Alibaba To Close Books Early In $13.4b HK Listing After Strong Demand
Alibaba will stop taking orders from prospective institutional investors for its $13.4 billion secondary listing in Hong Kong earlier than expected after attracting strong demand, two people with direct knowledge of the matter said.
Order books will now close on Tuesday at 12 p.m. in New York (1700 GMT), half a day earlier than initially planned by the Chinese e-commerce giant and its investment banking advisers.
The decision was made by the company on Monday, the sources said. The final price that institutional investors will pay will still be set by Wednesday evening Hong Kong time, based on Tuesday’s closing price in New York, they added.
The sources, who could not be named because the information has not yet been made public, also told Reuters that the order books are covered ‘multiple times’.
An Alibaba spokeswoman declined to comment on the company’s decision to close the books early.
The listing is part of a year-end equity market rush which also includes the IPO of Saudi oil giant Aramco.

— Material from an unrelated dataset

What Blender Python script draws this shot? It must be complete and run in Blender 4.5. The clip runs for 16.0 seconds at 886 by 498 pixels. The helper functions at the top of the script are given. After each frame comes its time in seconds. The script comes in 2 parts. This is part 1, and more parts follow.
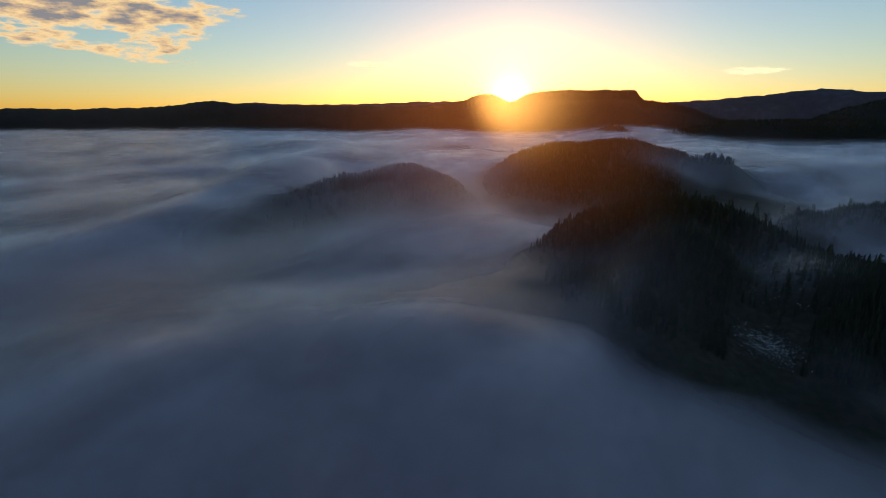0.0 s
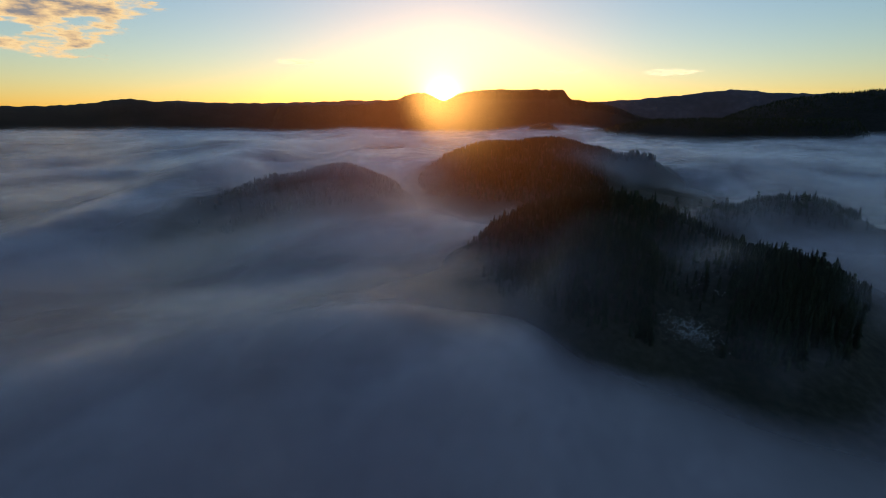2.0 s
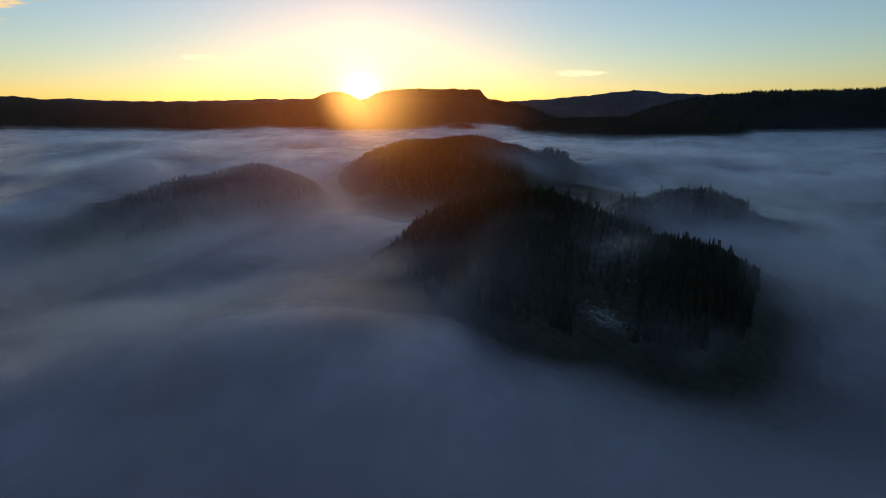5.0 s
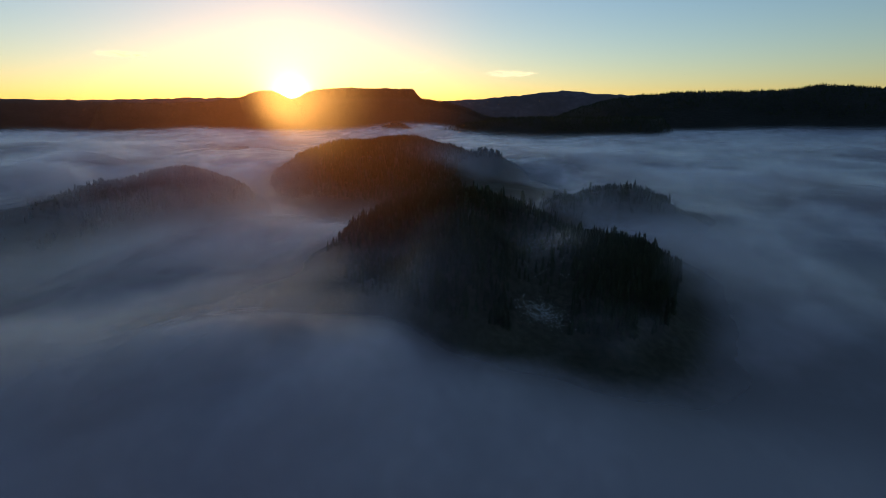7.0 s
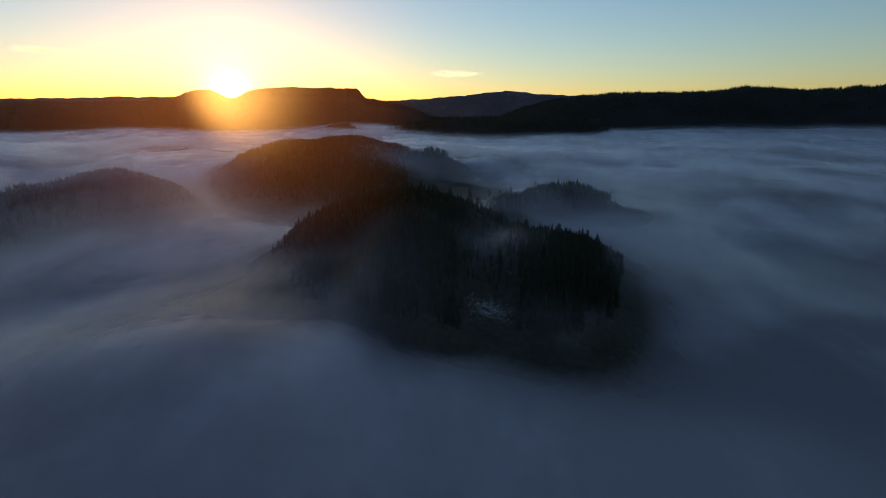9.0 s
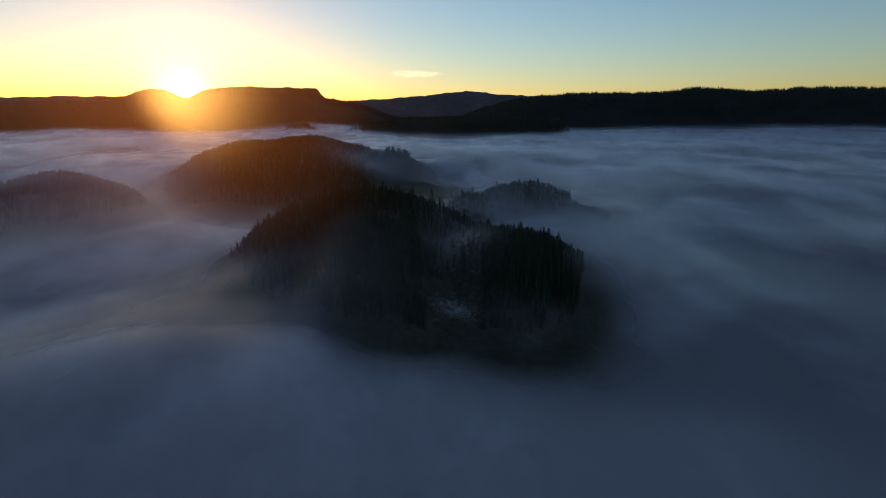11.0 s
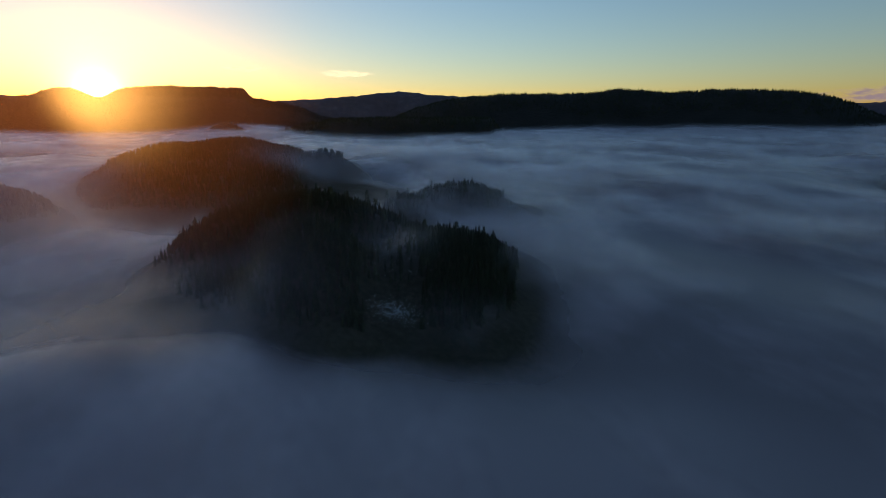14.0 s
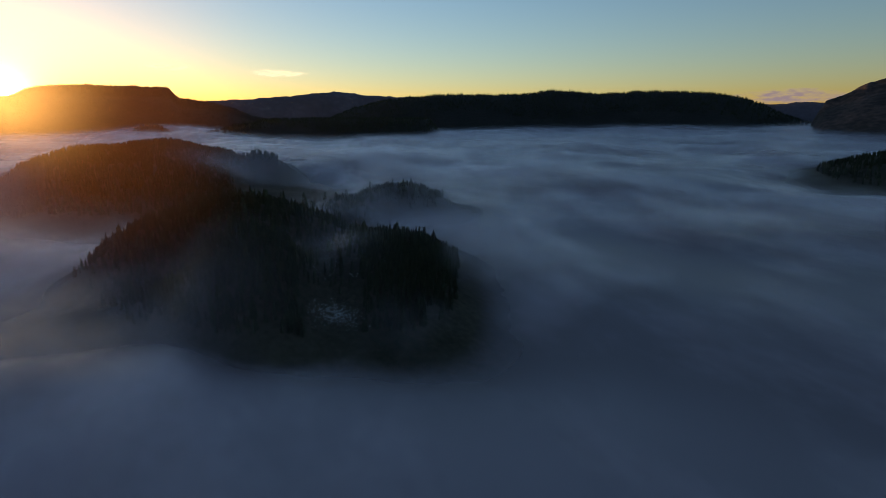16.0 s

The price range set by Aramco on Sunday values the company at up to $1.7 trillion, below the $2 trillion sought by Saudi Arabia’s crown prince.
But the valuation still keeps it in the running to become the world’s largest IPO, potentially topping Alibaba‘s record $25 billion New York stock market debut in 2014 if there is enough demand to use an over-allotment option.
Alibaba‘s stock is due to start trading on the Hong Kong Stock Exchange on November 26, according to a prospectus lodged with New York regulators, with a listing ceremony scheduled for that day.
The stockmarket debut in Hong Kong comes as the Chinese-controlled city battles worsening violence on the streets in anti-government protests which have been ongoing for nearly six months.
More than 4000 people have been arrested during that time and China warned on Monday that the world should not under-estimate its will to protect Hong Kong from ‘criminals conducting violence against civilians’.